Offering frequent news and analysis from the majestic Evergreen State and beyond, The Cascadia Advocate is the Northwest Progressive Institute's unconventional perspective on world, national, and local politics.

Sunday, August 15, 2010

Letters, we get letters...

We get our share of unusual or strange letters here at NPI. Every so often, I like to publish particular missives that are quirky or amusing, just for fun. Here's such a message that we received only a few days ago:
I would like to have the voters approve that kids in school will wear uniforms.

All of the kids will feel equal. I am not usally a proponent of things like this, but the more kids worry about what they are wearing, the less that they are likely to work for an education. This should not be about who can wear the coolest clothes. I don't care if the stores make any money on school clothes. This should be about education!

Let's let them worry more about things that count, like their grades, and graduating from High School, and moving on to college.

I am tired of seeing kids that have to worry about how 'hip their clothes should be. Clothes should not be an issue, so when they wear things like each other, they will be more equal.

If they wear much the same clothing, the less they worry, and then, they can use their potential towards better grades, and a better life for themselves, and those around them.

Thank you for listening.
The person who sent this message was evidently under the impression that we're a conservative organization, rather than a progressive one.

(Oddly enough, this happens more often than you might think. It's amazing how illiterate many people are, especially right wingers who think having a university education makes a person stuck-up and elitist.)

There is no credible evidence that forcing students to wear uniforms increases academic performance, brings about desired changes in behavior, or makes "all of the kids [...] feel equal", as the author of this letter stridently asserted.

Research has simply yielded a different conclusion.

In a paper on the subject, written for the University of Notre Dame more than a decade ago, David L. Brunsma and Kerry A. Rockquemore found that mandatory uniforms have only a cosmetic effect:
Instituting a mandatory uniform policy is a change which is immediate, highly visible, and shifts the environmental landscape of any particular school. This change is one that is superficial, but attracts attention because of its visible nature. Instituting a uniform policy can be viewed as analogous to cleaning and brightly painting a deteriorating building in that on the one hand, it grabs our immediate attention but on the other, is, after all, really only a coat of paint.
The biggest problem we have with the idea of requiring students to wear uniforms, however, has nothing to do with effectiveness and everything to do with freedom of expression. Freedom of expression is part of our freedom to speak freely, which is guaranteed by the First Amendment to the United States Constitution. As proponents of youth empowerment, we strongly oppose policies that prevent students from exercising their First Amendment rights.

Furthermore, as advocates of unconventional thinking, we reject what school uniforms represent: rigidity and conformity. As longtime readers know, we have our own "Washington Progressive Blogroll" summer t-shirt tradition, essentially a wearable guide to the blogs that comprise our local netroots community.

Part of the reason we've kept this tradition alive is so that we can give ourselves and other netroots activists something to wear that wasn't designed and marketed by Madison Street.
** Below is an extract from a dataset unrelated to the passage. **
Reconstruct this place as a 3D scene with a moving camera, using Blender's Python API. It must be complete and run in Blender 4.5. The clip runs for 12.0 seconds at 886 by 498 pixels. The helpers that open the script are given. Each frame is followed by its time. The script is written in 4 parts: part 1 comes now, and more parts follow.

It's a way we can exercise our right to free speech.

Nobody should dictate to students what they can wear when they go to school. That's not to say schools can't have a reasonable dress code, but administrators should not have the power to insist that students wear a particular outfit each and every day. The only "voters" who should have the option of adopting such a policy are the students themselves. Put the question to a vote before any public school's student body... our guess is that the vast majority would be against, every time.